RX analysis of TiN powders does not necessarily reveal the presence of titanium oxide, but a modification of the nitride lattice parameter corresponding to compounds which are sub-stoichiometric in nitrogen may be observed.
Commercial TiN powders are generally produced by nitriding titanium. They always exhibit nitrogen deficits of 0.5 to 2% relative to the stoichiometric quantity, which is 22.62% by weight. This deficit may be even larger when the powders are prepared by methods such as nitriding of titanium dioxide with ammonia, or synthesis by a self-propagating thermal reaction from titanium oxide, titanium halides, etc.
Titanium oxynitrides are of the general chemical formula TiNxOy, with x and y varying between 0.01 and 0.99.
At low oxygen contents, the (face-centred cubic) crystalline structure and the corresponding parameters of titanium oxynitrides are virtually identical to those of the nitride, which makes them difficult to identify by RX analysis. Titanium oxynitrides are black in colour, and if TiN is golden in colour, progressive oxidation of the TiN results in a colour change starting from bronze to brown and then to black.
This characteristic has been exploited for the preparation of black pigments as replacements for carbon, iron oxide or manganese dioxide powders.
Various methods have been described in the literature for preparing titanium oxynitrides:                partial reduction of the titanium dioxide by ammonia,        partial oxidation of very finely divided TiN,        manufacture of TiN by plasma discharge from titanium tetrachloride.        
The oxidation temperature of TiN powders, the process being accompanied by an increase in weight, is closely related to the nature of the samples. Fine powders of a diameter of approximately 5 μm begin to oxidise at around 350° C., whereas coarser powders of 50 μm will begin to do so at around 500° C. (P. Lefort and al., Journal of Less Common Metals, no. 60, page 11, 1978).
Extended, high-temperature treatment of TiN powder results in the formation of rutile-type titanium oxide.
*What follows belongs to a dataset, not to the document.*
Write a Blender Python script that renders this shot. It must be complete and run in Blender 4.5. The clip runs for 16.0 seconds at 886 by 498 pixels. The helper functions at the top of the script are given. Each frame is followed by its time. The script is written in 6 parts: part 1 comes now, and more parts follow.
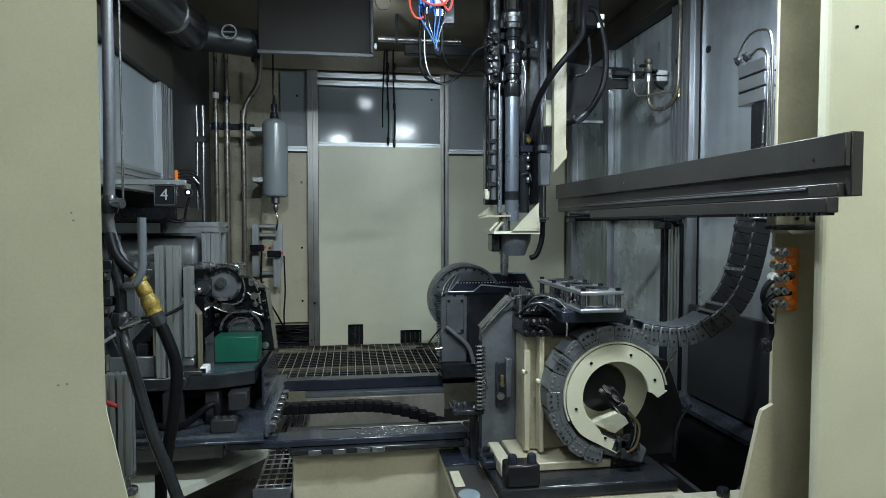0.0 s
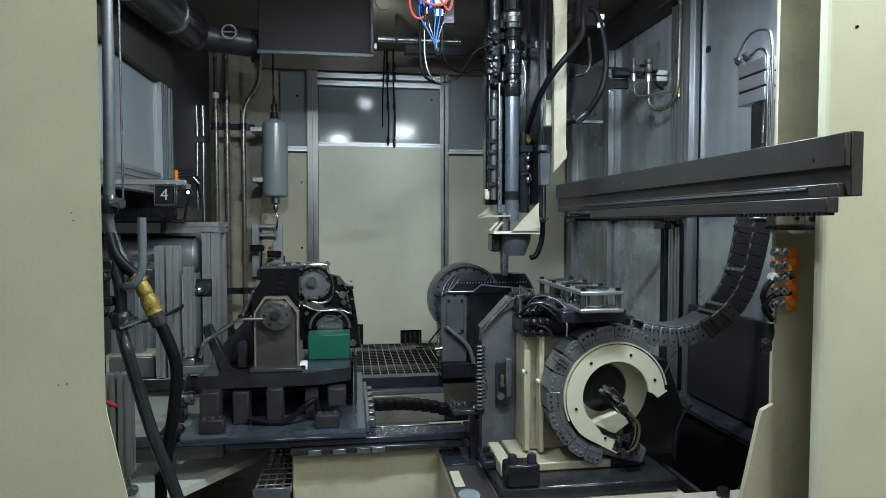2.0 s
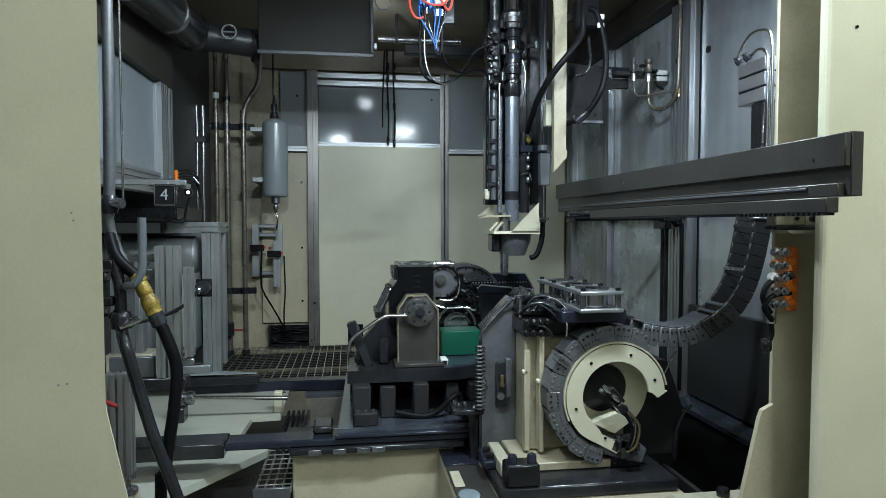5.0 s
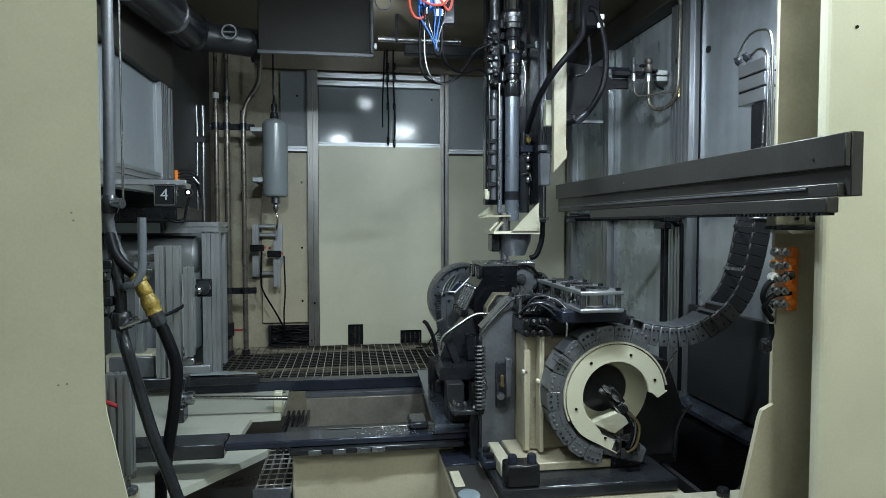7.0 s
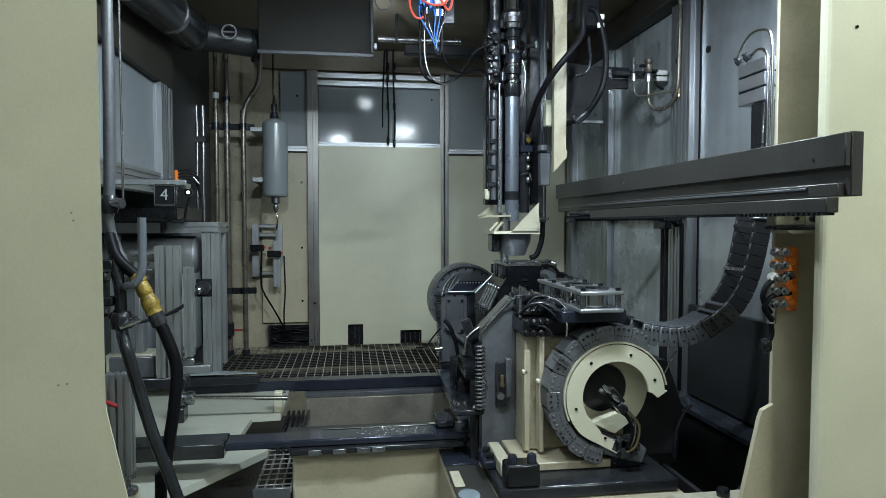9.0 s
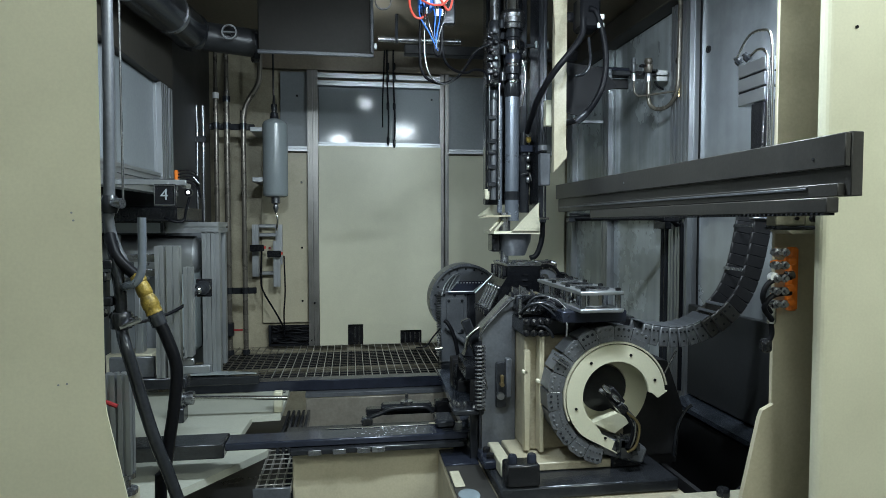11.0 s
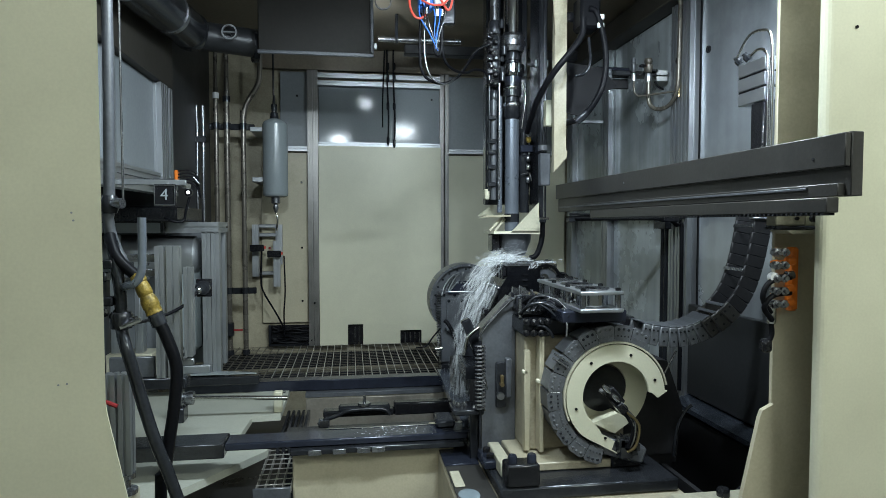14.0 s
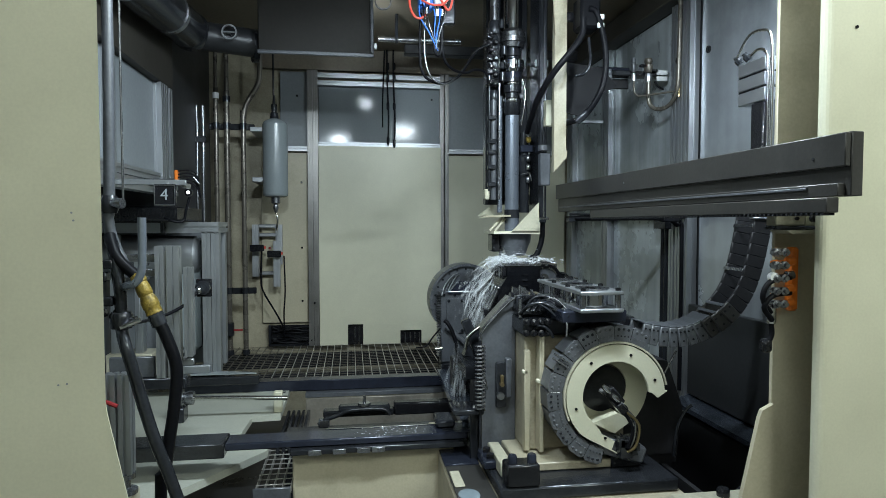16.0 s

On the basis of this knowledge, the authors of the present invention thus discovered that oxidation pretreatment of TiN powders, the use of which in a zinc electrode is described in French patent 99 00859, improved the cyclability of the electrode, due to increased reactivity of the ceramic powder with regard to the electrolyte, so giving rise to the formation of hydrated titanium oxides which may themselves change into partially crystalline titanates.
It is thus possible to impart to the ceramic powder, dispersed in the anodic mass, two functions which are essential to the proper functioning of the zinc electrode:                an electron-conductive function, which will contribute to obtaining a more uniform distribution of the formation of metallic zinc within the active mass during successive charging operations,        a retention function for the zincates arising from the oxidation of the zinc on discharge of the storage battery, thanks to the formation of adsorbent compounds created by the pretreatment performed on the TiN powder.        
As a result of this pretreatment, which is performed on TiN powders which are themselves obtained by various processes, it will be possible greatly to accelerate the formation of zincate binding sites brought about by surface modification of the TiN in accordance with a mechanism described by Windish and al. In this way, it will be possible, right from the first formation cycles of the zinc electrode, to produce uniform deposits of zinc thanks to said second function imparted to the ceramic powders. Producing the most uniform possible deposits of zinc within the anode right from the first recharge cycles is essential to obtaining a significant cycle life of generators with a zinc anode.